Caporal de l’armée israélienne capturé le 25 juin 2006 par des Palestiniens, Gilad Shalit peut-il se prévaloir de la nationalité française et réclamer es-qualité l’intervention diplomatique du gouvernement français ? Son engagement dans l’armée israélienne, sans mandat gouvernemental français, entraîne-t-il, sinon la déchéance de sa nationalité, à tout le moins la caducité de son droit à invoquer la protection de la nationalité française ?

Le Quai d’Orsay a donné à savoir à diverses reprises qu’il s’impliquait dans la libération du caporal Shalit, —non pas tant pour des raisons humanitaires ce qui peut paraître concevable, mais du fait de sa « nationalité française »—, omettant de préciser que ce citoyen se trouvait en opération de guerre dans une armée étrangère contre un peuple supposé ami de la France, le peuple palestinien.

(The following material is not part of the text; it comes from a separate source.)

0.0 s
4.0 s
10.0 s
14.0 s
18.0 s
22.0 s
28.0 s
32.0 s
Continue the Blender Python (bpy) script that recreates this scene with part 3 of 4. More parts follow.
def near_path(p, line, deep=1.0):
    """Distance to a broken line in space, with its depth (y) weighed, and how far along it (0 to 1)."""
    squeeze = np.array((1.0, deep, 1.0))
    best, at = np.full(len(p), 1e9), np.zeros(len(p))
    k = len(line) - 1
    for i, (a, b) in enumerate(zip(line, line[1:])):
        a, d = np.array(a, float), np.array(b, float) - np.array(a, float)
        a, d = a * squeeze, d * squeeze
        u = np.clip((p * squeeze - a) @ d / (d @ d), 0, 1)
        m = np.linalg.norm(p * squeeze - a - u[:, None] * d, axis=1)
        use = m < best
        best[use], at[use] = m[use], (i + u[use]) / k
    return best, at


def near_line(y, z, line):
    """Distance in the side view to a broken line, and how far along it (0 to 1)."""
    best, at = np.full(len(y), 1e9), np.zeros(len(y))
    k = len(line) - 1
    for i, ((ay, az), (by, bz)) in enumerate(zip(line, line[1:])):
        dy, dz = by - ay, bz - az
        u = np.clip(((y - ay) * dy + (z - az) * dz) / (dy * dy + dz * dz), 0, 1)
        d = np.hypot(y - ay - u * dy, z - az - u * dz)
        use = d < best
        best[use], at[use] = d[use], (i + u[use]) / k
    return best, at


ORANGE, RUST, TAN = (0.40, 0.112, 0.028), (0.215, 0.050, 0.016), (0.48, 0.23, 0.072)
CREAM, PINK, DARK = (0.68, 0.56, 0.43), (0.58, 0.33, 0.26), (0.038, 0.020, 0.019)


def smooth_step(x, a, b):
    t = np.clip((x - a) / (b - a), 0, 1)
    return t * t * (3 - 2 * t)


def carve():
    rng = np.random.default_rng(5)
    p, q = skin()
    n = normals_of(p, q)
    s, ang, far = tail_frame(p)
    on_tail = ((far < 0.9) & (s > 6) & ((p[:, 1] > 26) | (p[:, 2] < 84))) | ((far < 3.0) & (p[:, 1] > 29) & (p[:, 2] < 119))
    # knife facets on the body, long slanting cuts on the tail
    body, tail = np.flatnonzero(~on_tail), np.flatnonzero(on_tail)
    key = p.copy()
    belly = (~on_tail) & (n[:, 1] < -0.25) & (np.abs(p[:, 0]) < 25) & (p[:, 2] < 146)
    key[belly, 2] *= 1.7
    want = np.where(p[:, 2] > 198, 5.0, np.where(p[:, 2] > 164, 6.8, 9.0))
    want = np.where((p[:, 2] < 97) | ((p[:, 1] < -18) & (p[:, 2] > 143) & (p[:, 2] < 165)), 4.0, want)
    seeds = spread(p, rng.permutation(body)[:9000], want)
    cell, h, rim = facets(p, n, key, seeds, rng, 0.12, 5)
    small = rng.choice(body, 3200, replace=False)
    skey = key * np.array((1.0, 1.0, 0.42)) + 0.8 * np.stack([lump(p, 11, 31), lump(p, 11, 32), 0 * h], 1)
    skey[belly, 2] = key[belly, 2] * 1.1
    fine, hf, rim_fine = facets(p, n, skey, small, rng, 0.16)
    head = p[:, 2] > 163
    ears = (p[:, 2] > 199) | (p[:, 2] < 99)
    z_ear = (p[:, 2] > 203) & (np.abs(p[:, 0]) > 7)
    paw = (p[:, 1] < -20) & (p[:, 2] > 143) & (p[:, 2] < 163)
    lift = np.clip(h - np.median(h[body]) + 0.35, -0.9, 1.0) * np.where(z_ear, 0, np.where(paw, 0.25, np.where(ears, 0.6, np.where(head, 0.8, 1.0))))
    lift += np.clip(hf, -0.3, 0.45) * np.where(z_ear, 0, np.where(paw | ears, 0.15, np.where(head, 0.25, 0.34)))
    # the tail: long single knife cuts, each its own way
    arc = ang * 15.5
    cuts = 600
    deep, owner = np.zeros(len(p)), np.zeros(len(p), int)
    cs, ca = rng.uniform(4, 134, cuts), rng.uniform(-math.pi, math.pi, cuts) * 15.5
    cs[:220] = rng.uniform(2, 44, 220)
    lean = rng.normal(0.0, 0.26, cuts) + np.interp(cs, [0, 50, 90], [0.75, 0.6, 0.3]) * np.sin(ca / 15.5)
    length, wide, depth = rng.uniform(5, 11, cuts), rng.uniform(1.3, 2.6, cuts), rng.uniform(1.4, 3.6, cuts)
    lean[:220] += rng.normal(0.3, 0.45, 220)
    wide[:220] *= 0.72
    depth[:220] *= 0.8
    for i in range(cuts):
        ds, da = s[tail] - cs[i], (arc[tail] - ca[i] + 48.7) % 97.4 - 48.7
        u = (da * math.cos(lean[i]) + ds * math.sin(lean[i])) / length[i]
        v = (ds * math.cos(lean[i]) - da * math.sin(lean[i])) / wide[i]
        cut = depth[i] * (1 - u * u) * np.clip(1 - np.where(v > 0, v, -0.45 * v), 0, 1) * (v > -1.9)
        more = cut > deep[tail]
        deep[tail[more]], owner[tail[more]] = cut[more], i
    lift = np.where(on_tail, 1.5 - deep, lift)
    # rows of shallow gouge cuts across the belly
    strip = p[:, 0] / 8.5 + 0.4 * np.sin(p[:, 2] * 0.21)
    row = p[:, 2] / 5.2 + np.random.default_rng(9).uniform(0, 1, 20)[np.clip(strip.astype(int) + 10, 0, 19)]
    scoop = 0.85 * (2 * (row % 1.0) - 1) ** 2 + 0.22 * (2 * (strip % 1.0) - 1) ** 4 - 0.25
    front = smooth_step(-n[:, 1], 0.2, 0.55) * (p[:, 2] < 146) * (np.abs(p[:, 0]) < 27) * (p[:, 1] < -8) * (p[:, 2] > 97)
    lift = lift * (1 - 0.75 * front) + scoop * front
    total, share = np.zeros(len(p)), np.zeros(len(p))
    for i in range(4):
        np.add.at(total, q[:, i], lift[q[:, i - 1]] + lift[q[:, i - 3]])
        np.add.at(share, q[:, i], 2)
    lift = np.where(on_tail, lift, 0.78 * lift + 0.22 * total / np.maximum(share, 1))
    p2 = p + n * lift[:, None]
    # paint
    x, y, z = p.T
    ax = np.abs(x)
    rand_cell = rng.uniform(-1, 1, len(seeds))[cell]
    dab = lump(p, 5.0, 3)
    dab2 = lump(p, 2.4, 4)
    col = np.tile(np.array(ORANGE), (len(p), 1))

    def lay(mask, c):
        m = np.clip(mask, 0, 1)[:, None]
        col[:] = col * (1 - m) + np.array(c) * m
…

Mutatis mutandis, un Français de confession musulmane qui choisit d’effectuer son service militaire au Soudan en guerre contre le Tchad, ou un arabe chrétien de nationalité française qui sert dans les rangs de l’armée ivoirienne, continueraient-ils de bénéficier, eux, de la protection de la nationalite française dans l’hypothèse de leur capture où péseraient sur eux immanquablement la suspicion.

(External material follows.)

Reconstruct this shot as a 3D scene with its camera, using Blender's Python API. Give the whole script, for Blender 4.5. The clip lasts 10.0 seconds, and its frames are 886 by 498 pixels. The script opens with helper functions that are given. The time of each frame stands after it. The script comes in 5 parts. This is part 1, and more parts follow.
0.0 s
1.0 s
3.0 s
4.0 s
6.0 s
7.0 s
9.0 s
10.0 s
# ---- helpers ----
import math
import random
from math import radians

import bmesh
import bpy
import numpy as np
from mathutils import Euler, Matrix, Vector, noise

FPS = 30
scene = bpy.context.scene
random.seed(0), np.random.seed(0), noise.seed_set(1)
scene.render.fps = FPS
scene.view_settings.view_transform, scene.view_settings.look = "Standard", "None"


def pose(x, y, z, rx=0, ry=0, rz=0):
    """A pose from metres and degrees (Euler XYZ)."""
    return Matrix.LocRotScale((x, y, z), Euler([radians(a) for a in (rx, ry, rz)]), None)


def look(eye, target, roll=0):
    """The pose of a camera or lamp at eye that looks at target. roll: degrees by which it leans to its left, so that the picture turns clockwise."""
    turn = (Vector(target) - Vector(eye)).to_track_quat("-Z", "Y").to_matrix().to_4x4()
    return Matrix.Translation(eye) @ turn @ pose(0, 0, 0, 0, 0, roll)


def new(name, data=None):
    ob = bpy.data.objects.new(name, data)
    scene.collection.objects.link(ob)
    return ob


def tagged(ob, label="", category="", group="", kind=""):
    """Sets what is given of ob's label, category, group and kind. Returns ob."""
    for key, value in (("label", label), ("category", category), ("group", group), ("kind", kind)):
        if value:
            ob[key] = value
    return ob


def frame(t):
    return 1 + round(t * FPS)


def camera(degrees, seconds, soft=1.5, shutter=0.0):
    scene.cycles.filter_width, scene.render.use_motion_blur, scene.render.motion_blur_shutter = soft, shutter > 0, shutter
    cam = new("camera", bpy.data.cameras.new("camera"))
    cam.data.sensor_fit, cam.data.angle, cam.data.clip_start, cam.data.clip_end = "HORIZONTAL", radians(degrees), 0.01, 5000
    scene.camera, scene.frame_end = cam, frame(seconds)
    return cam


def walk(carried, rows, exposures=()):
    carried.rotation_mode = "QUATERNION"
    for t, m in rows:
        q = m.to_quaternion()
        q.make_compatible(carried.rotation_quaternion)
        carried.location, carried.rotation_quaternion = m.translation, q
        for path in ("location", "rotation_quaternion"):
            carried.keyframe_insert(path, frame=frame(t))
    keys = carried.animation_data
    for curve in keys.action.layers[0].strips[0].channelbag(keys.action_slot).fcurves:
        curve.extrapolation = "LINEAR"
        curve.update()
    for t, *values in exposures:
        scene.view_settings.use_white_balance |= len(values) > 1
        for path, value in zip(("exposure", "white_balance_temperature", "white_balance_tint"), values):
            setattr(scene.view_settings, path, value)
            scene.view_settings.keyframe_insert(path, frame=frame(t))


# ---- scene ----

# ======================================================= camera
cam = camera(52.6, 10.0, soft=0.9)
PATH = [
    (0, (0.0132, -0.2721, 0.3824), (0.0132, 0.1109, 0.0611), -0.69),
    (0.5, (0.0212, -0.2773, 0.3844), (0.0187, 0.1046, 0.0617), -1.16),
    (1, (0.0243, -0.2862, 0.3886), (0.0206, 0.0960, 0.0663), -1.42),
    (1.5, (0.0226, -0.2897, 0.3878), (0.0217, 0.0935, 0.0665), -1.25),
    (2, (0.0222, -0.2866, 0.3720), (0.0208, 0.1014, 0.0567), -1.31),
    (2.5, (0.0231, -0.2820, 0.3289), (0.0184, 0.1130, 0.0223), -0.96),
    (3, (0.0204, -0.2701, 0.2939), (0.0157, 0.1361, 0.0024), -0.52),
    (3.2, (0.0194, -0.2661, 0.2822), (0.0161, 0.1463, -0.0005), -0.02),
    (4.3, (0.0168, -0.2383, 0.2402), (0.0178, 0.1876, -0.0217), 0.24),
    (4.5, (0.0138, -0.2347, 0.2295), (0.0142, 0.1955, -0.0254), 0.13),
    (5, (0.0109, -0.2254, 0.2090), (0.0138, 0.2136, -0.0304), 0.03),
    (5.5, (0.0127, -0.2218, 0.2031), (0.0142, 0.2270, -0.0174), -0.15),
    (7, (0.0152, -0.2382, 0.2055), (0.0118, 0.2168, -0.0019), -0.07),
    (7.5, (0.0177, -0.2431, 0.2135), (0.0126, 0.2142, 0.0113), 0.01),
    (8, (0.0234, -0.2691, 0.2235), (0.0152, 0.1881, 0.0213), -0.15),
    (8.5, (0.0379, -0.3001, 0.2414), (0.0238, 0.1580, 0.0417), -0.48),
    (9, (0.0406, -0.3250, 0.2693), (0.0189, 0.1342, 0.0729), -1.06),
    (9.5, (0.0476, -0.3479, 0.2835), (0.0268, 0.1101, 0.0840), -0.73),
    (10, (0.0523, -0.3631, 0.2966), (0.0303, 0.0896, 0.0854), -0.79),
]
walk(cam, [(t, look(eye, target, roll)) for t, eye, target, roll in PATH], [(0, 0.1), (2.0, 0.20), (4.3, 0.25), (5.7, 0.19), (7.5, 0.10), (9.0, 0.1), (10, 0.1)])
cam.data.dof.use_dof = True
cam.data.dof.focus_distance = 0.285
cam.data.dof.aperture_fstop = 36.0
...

Le cas de Gilad Shalit ne constitue pas un cas isolé. Ainsi un bi-national franco-allemand qui choisit de servir le drapeau d’un pays tiers par affinité religieuse, en exerçant non une option de nationalité mais une requête en naturalisation, a-t-il vocation à assumer des fonctions de conseiller ministériel dans son pays d’origine ?

Son statut de réserviste d’une armée en guerre contre un pays ami de la France, à tout moment réquisitionnable, lui confère-t-il la quiétude suffisante dans la gestion d’un sujet aussi épineux que celui des « sans papiers » ? Cette situation juridiquement sinon exorbitante du moins insolite, ne le place-t-elle pas en porte-à-faux dans sa fonction, en cas de mobilisation de son armée d’affectation ?

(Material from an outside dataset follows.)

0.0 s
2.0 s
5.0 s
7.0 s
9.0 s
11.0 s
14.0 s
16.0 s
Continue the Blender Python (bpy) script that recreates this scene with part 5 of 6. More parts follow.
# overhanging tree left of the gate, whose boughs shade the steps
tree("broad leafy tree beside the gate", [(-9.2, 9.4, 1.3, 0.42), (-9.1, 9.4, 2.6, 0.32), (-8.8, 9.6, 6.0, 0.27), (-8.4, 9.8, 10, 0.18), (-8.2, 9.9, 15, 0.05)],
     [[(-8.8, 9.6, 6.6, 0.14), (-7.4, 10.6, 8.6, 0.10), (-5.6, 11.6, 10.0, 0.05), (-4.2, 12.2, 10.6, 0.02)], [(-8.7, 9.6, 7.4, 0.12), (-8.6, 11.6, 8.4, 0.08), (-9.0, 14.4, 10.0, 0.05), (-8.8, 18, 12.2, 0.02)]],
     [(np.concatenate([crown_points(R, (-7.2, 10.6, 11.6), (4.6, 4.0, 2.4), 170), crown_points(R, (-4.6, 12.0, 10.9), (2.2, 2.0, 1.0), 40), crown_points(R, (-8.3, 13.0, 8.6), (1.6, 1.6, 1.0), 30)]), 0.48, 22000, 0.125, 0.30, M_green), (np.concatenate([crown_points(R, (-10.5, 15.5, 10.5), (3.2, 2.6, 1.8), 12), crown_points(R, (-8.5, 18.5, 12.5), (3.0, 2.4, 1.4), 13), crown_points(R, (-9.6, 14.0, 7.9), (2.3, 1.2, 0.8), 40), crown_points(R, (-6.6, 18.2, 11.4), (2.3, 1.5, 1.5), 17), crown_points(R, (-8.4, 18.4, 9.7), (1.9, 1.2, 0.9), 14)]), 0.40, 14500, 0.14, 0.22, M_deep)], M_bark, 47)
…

La nomination de Arno Klarsfeld, avocat français et réserviste de l’armée israélienne, au poste de conseiller du ministre de l’Intérieur Nicolas Sarkozy sanctionne-t-elle la carence française dans le domaine des compétences ou relève-telle d’une manœuvre électoraliste?

Au-delà du cas Shalit, se pose le problème plus général de la dualité d’allégeance des bi-nationaux franco-israéliens, (ou franco-arabes ou franco-africains de confession chrétienne ou musulmane) dans l’exercice de responsabilités politiques ou militaires en France ou en Israël, particulièrement en temps de guerre.

La double allégance justifie-t-elle la confusion juridique ? Exonère-telle de toute obligation de réserve au point de se vivre comme un passe-droit ? Le service militaire dans l’armée israélienne constitue-t-il désormais un passage obligé à des promotions politico-administratives en France ? Préfigure-t-il la collaboration future entre les diverses composantes de l’ « Axe du Bien », telle qu’elle est préconisée par les néo-conservateurs états-uniens et leurs relais français ? Un axe constitué, selon ses promoteurs, par les États-Unis, Israël, et au-delà par la droite française et le judaïsme institutionnel français (face à un « Axe du Mal » regroupant grosso modo le tiers-monde arabo-musulman bariolé) ; un axe auquel le ralliement de Philippe de Villers, représentant de la droite traditionnelle, découvreur des mosquées souterraines de l’aéroport de Roissy, est la manifestation la plus pathétiquement symptomatique.

La question peut paraitre dérisoire au regard des enjeux de puissance que sous-tend cette nouvelle guerre du Liban, des morts et destructions de l’été 2006 qui s’en sont suivis tant au Liban qu’en Palestine et en Israël même.

Alors que la France s’emploie activement à retrouver un rôle diplomatique au Proche-Orient, il importe que le droit soit dit et redit tant il est vrai que les grandes civilisations se meurent des entorses répétitives qu’elles commettent à l’encontre de leurs propres principes.

Toute explication sur une question qui demeure dans le flou près de quatre semaines après la capture du soldat israélien de nationalité française serait la bienvenue pour l’édification des générartions futures.